Carol Yinghua Lu will give a Brown Bag Lunch presentation on Monday, August 28 at 12:15 pm. Her talk is entitled “Revisits and Thick Description: Understanding the Legacy of Socialist Realism in the Historical Process of Contemporary Practice in China through Exhibition Making.”

In recent decades, conditions of artistic production have become increasingly homogenous throughout the world. As greater communications and exchange reveal parallel concerns and artistic practices in China and the rest of the world, a new sense of anxiety has emerged among Chinese artists to find the appropriate intellectual and historical instruments to describe their conditions and contexts in China. This talk presents an ongoing research project that Lu has carried out in collaboration with the artist Liu Ding. The research in question, titled From the Issue of Art to the Issue of Position: Echoes of Socialist Realism, explores the presence and legacy of Socialist Realism not merely as an artistic style or set of aesthetic strategies, but essentially as an ideological mechanism and structure that has shaped the historical evolution of contemporary art in China. This research seeks to place contemporary art practice in the historical context of modernization in China. Lu and Ding argue that contemporary art practice has been perceived under the misleading assumption of being in opposition to the governing ideology. In fact it has been operating on a parallel track driven by ambition and an obsession with being modern akin to that of the state, while maintaining its own identity, oscillating between the desire to be part of the world and the anxiety of losing its own footing.

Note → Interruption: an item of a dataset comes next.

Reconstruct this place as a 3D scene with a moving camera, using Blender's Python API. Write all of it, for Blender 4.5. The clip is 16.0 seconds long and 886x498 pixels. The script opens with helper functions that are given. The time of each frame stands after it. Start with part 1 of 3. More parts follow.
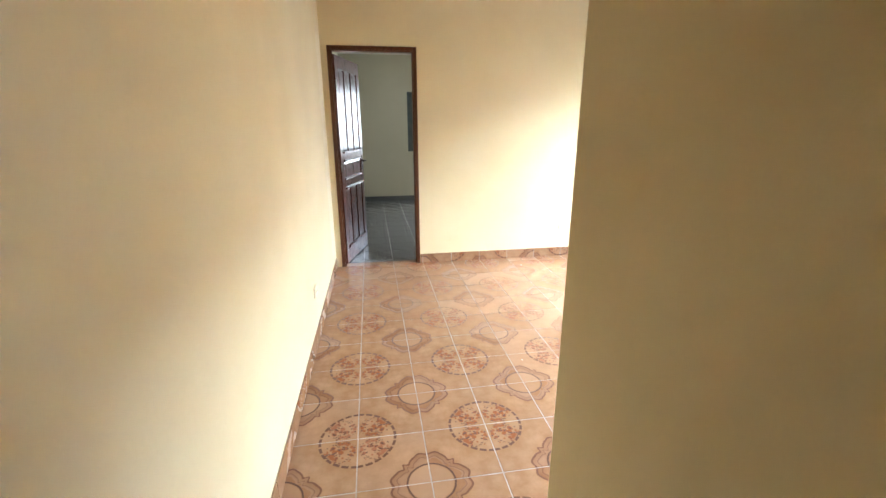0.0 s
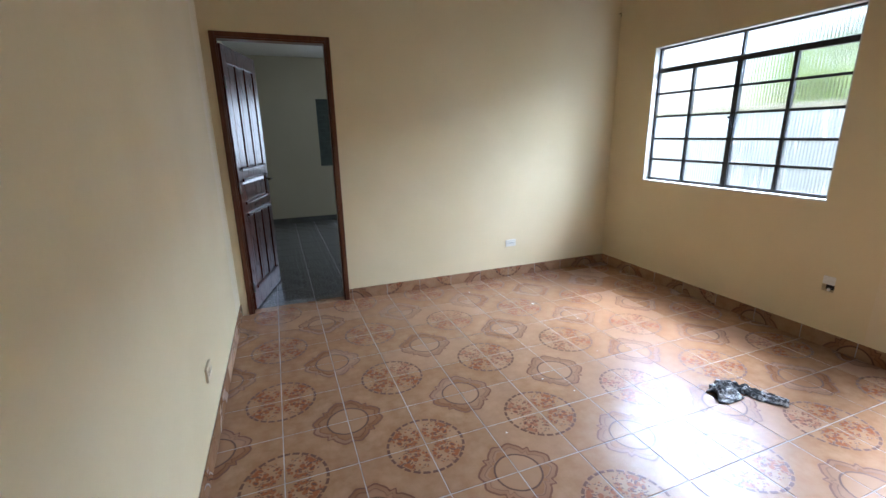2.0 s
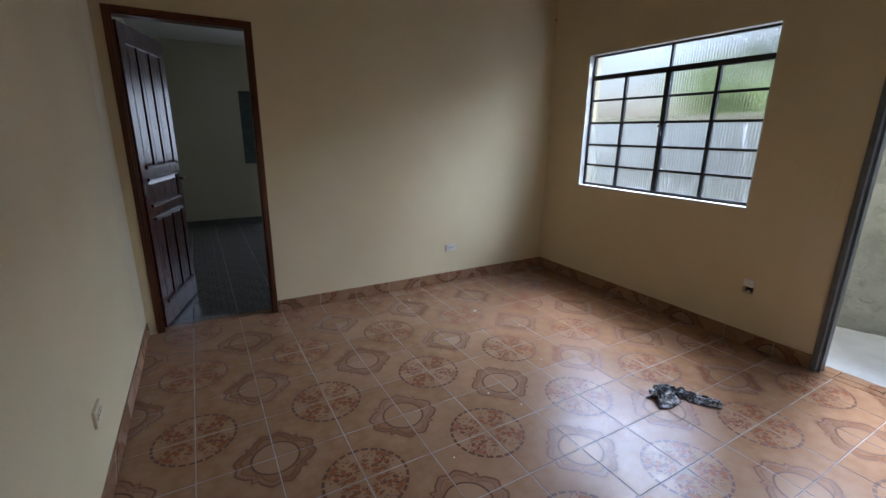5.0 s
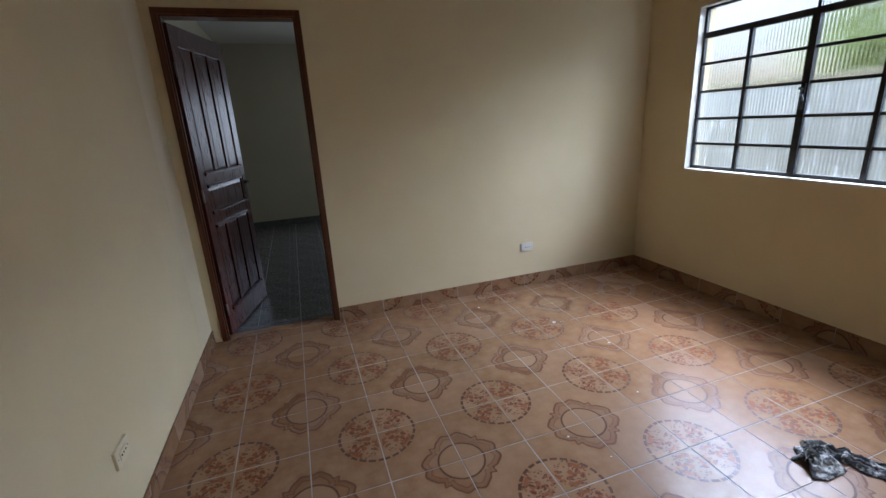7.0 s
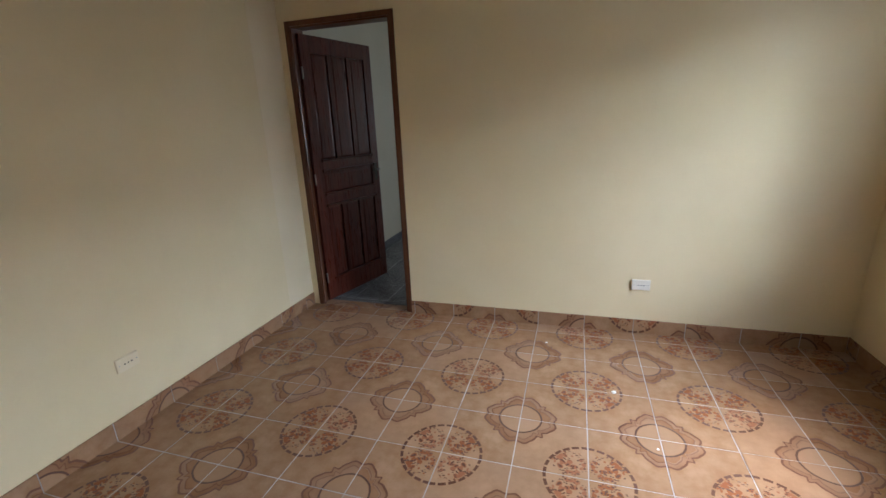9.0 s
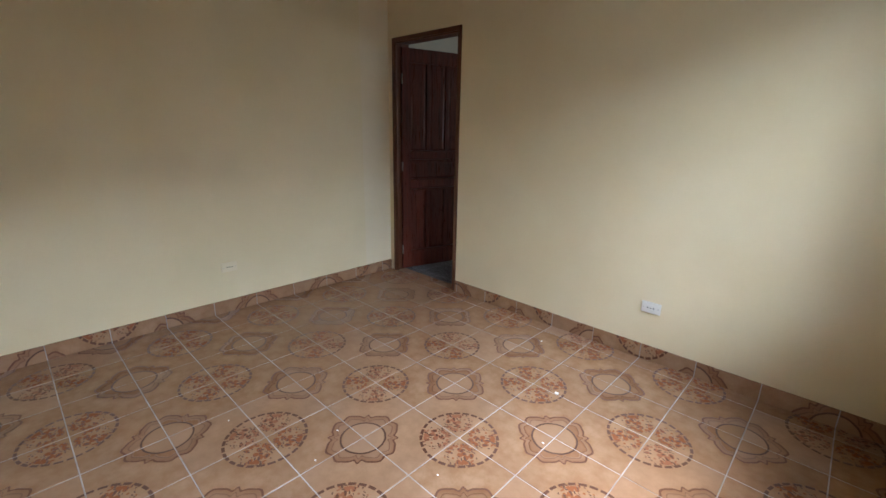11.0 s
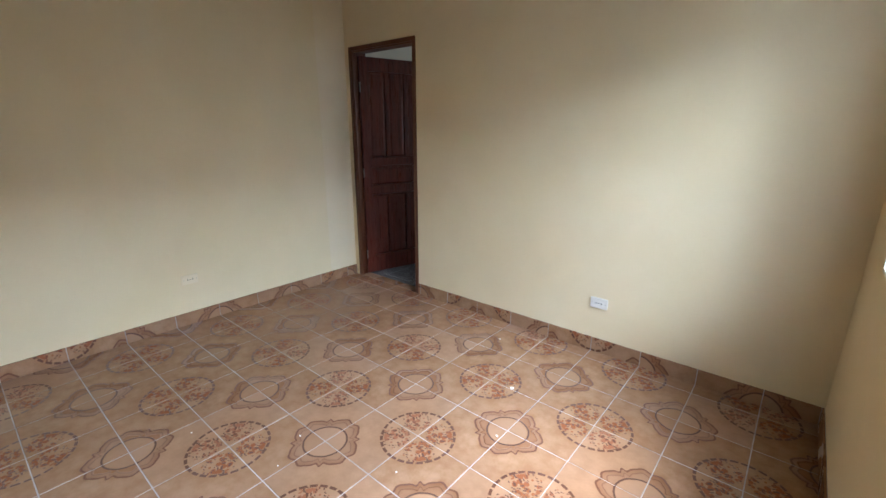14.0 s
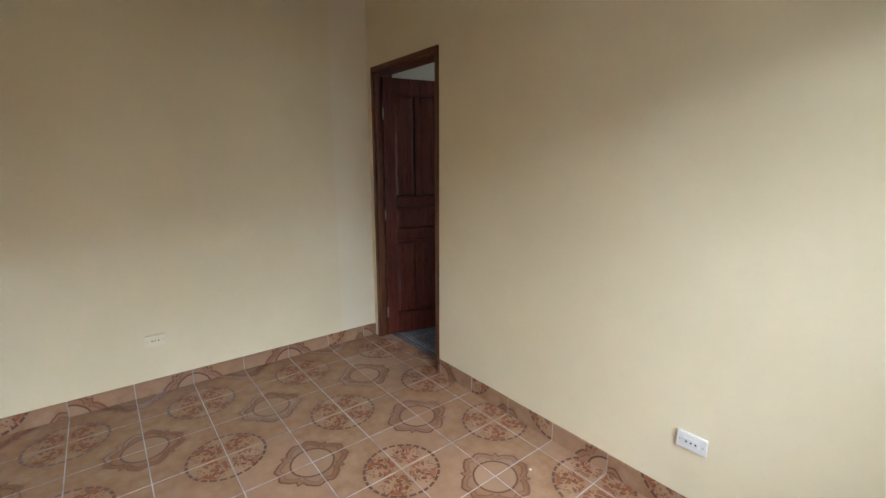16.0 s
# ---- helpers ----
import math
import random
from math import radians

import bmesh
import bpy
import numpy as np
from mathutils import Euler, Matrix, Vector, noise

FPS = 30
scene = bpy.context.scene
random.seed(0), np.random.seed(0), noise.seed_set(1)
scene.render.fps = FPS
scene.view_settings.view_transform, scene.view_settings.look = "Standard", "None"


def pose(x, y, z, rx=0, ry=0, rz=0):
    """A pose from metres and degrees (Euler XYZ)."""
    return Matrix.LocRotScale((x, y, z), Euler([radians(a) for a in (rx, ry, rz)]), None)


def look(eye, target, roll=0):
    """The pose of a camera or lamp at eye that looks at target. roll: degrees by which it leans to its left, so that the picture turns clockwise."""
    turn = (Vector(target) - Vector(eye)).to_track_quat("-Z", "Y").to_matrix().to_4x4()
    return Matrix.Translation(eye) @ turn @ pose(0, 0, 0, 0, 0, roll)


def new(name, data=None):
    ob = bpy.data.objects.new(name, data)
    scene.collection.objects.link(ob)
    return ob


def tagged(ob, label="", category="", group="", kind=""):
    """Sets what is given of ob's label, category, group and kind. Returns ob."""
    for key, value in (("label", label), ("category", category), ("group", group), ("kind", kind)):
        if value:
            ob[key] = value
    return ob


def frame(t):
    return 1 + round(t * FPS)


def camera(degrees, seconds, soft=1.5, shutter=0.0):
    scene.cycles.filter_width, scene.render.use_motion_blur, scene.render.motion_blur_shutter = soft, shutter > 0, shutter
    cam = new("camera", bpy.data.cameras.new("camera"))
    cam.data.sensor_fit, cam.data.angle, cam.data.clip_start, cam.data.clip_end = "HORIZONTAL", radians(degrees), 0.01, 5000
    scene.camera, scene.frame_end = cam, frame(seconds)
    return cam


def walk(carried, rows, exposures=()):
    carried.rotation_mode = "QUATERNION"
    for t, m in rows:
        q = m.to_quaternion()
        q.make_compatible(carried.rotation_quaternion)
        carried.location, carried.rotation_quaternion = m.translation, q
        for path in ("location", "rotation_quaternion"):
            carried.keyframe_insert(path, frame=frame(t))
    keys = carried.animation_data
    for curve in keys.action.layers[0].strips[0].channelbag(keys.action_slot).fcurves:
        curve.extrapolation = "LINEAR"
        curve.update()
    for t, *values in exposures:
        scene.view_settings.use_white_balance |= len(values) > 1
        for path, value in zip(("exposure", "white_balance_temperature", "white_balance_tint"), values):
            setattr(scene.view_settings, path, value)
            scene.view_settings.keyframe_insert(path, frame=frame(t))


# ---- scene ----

Carol Yinghua Lu is an art critic and curator, as well as a PhD candidate in art history at the University of Melbourne. She is a contributing editor at Frieze, is on the advisory board of The Exhibitionist, and was on the jury for the Golden Lion Award at the 2011 Venice Biennale. She also served as co-artistic director of the 2012 Gwangju Biennale and co-curator of the 7th ShenzhenSculpture Biennale in 2012. From 2012 to 2015, she was the artistic director and chief curator of OCAT Shenzhen and in 2013 she was the first visiting fellow in the Asia-Pacific Fellowship program at the Tate Research Centre. In collaboration with the artist LiuDing, she is in the process of researching the legacy of Socialist Realism in the practice and historical narrative of contemporary art in China. This is the focus of her work while in residence at Bard Graduate Center as ARIAH East Asia Fellow (July–September 2017).